Goal:
Pull out every line below holding the word "pose".

....

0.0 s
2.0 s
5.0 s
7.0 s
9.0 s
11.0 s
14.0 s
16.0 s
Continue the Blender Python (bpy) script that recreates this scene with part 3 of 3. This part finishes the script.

....

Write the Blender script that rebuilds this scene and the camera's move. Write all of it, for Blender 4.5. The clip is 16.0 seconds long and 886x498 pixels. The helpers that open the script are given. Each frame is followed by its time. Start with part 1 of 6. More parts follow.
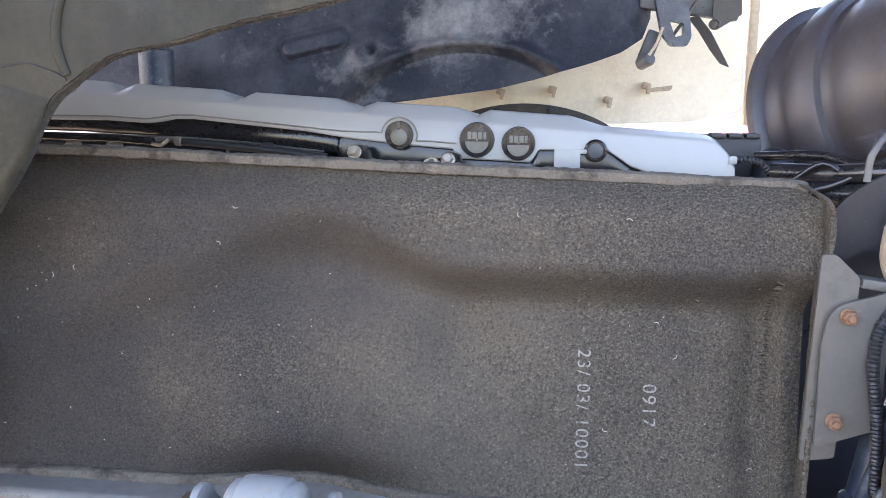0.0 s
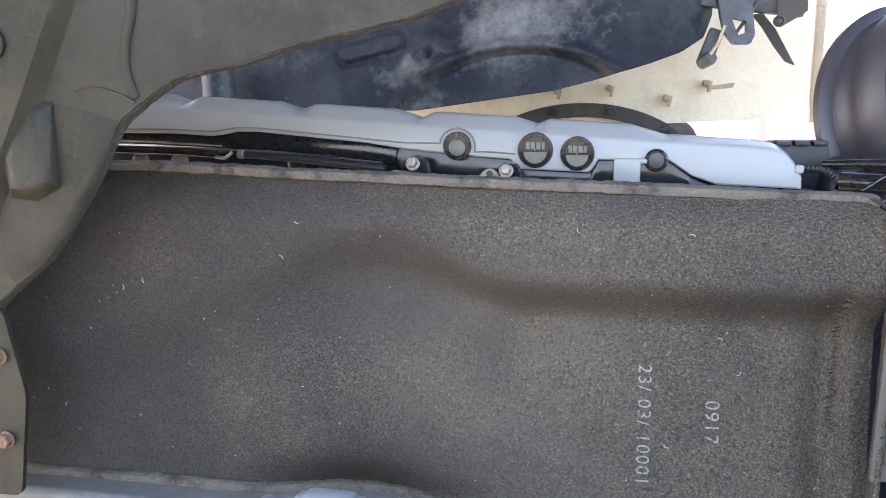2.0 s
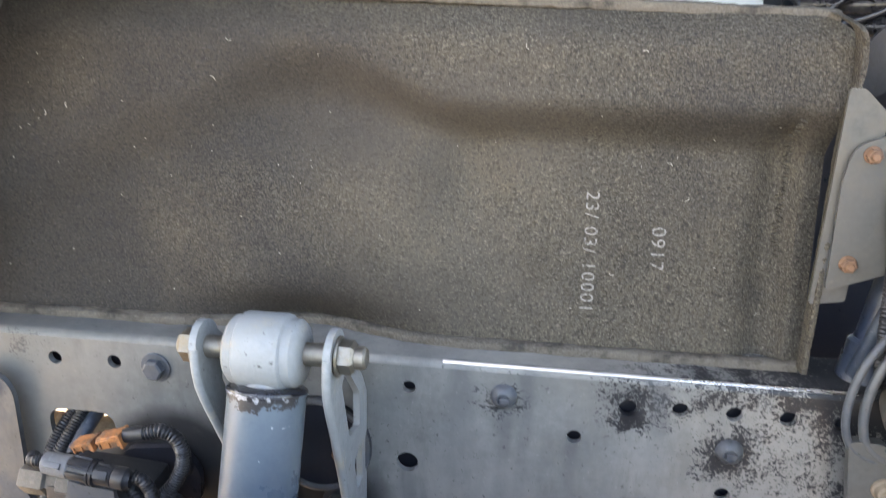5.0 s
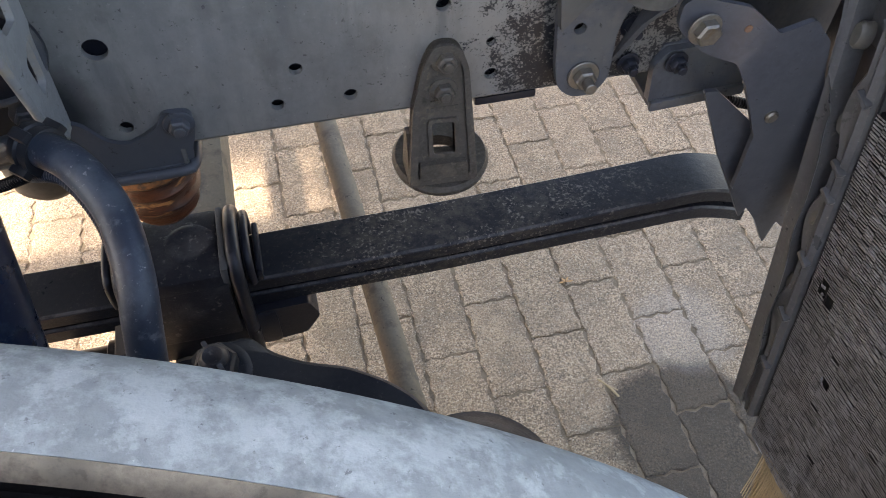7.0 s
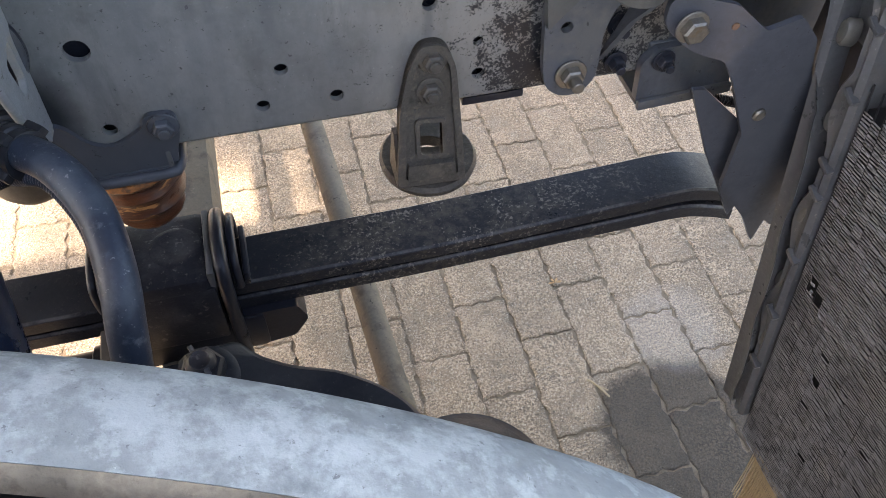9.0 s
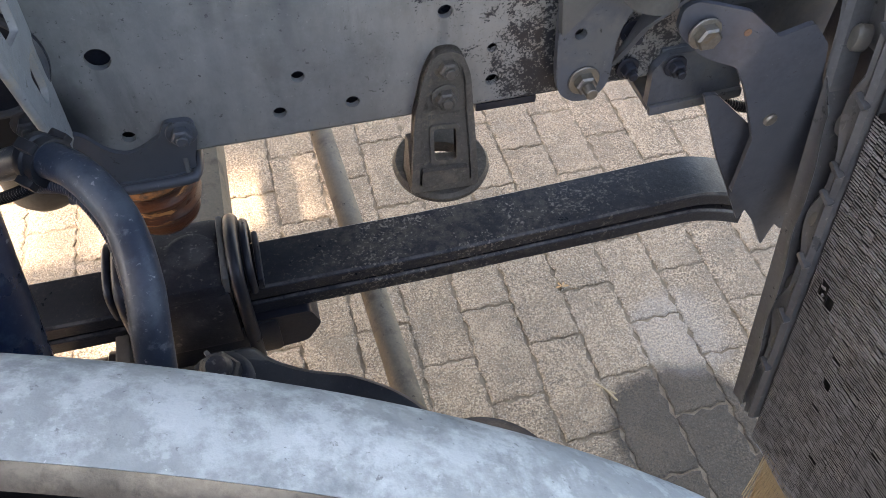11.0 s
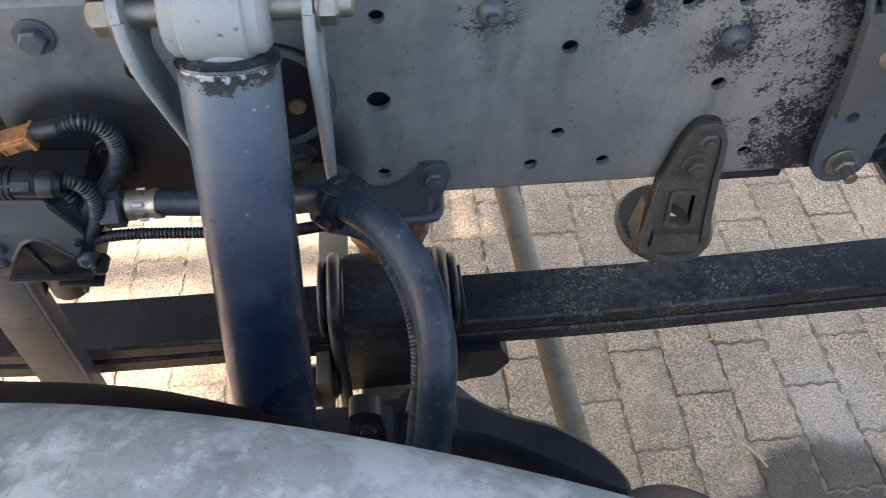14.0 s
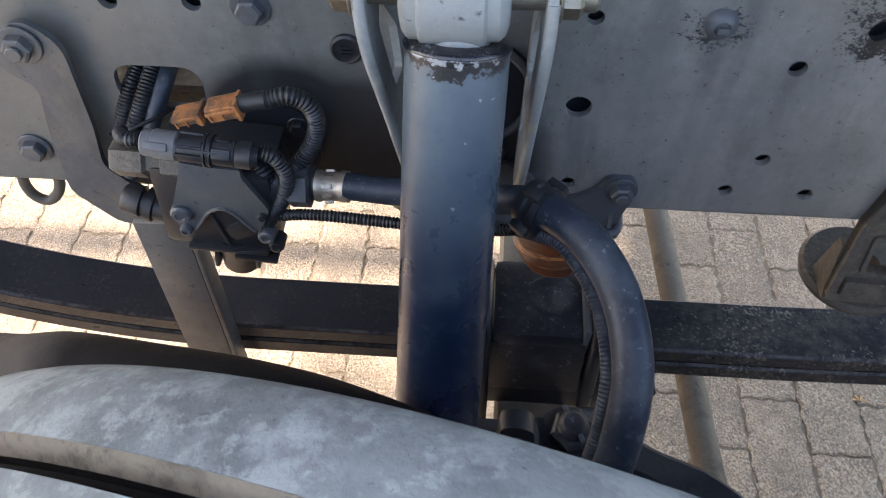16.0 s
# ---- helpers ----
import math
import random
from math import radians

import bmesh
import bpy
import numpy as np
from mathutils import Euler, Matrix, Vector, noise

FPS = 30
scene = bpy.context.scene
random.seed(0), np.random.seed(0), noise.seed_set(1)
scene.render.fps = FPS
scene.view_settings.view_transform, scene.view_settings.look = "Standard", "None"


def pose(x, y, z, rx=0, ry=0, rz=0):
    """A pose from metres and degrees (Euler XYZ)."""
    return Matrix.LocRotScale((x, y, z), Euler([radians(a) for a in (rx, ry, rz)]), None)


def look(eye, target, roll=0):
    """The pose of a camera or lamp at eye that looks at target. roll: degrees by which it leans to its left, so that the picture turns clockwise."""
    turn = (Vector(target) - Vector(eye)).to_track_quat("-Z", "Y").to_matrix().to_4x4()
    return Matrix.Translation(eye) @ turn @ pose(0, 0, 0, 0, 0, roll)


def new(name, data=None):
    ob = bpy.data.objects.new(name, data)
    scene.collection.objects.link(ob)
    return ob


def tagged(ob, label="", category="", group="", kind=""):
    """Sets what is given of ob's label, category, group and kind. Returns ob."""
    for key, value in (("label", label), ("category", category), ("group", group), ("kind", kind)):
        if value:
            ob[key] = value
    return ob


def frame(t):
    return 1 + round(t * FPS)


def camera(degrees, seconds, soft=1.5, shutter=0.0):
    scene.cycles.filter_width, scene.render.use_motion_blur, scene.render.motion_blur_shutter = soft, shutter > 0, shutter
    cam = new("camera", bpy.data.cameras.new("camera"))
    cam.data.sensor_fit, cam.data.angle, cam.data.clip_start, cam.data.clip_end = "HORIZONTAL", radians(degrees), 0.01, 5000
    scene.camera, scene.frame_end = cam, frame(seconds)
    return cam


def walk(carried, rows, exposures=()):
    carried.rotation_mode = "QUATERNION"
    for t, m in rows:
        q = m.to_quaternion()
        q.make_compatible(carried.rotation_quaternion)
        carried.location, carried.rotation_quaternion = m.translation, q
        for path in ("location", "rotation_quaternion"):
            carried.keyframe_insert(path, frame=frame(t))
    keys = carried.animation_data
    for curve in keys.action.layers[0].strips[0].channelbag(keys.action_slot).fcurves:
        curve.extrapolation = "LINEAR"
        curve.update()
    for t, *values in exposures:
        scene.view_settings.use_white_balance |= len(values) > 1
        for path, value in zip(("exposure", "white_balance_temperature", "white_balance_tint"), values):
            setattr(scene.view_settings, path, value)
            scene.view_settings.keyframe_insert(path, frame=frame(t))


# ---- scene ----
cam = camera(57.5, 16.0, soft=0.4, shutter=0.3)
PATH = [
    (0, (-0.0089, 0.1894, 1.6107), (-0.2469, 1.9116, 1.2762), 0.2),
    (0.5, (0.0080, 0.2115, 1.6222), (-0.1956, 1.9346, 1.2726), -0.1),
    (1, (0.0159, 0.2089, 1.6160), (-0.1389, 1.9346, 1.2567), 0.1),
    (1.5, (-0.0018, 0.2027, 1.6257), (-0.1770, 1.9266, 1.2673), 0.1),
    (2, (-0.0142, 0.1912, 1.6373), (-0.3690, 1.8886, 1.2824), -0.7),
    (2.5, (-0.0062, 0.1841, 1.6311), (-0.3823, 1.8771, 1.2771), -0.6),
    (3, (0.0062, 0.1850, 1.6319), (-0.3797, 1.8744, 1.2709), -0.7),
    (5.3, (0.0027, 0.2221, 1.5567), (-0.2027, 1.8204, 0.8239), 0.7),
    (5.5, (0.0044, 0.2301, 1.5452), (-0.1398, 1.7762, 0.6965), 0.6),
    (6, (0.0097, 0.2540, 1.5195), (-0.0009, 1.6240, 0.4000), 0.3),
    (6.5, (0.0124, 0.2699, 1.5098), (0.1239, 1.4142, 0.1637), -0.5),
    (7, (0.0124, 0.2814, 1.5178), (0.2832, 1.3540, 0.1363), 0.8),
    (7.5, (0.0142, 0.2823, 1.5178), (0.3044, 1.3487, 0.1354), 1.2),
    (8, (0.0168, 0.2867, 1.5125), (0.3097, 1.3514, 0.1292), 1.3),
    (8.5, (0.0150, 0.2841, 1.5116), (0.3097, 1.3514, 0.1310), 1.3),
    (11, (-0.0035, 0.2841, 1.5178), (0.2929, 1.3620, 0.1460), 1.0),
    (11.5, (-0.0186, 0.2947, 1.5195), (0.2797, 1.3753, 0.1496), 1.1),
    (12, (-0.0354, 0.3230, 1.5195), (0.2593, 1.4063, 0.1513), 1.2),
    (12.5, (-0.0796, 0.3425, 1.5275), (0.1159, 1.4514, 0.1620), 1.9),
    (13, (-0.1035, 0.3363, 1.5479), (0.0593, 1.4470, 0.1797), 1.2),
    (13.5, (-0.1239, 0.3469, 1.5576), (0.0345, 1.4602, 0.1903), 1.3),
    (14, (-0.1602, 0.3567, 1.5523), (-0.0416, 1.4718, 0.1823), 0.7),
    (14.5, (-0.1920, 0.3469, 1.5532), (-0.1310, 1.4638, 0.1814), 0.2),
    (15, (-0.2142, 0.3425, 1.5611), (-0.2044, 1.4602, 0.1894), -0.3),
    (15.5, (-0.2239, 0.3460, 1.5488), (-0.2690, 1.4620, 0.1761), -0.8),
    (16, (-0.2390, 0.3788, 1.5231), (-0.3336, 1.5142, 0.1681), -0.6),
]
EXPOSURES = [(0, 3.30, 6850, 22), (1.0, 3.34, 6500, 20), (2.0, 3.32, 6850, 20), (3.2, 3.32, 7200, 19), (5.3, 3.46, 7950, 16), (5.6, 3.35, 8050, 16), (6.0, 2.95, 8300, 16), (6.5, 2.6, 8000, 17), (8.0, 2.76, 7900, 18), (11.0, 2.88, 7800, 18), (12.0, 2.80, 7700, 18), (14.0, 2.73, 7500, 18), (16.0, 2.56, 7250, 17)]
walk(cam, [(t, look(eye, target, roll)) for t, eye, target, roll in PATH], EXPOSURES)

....

Result for this exercise:
def pose(x, y, z, rx=0, ry=0, rz=0):
    """A pose from metres and degrees (Euler XYZ)."""
    """The pose of a camera or lamp at eye that looks at target. roll: degrees by which it leans to its left, so that the picture turns clockwise."""
    return Matrix.Translation(eye) @ turn @ pose(0, 0, 0, 0, 0, roll)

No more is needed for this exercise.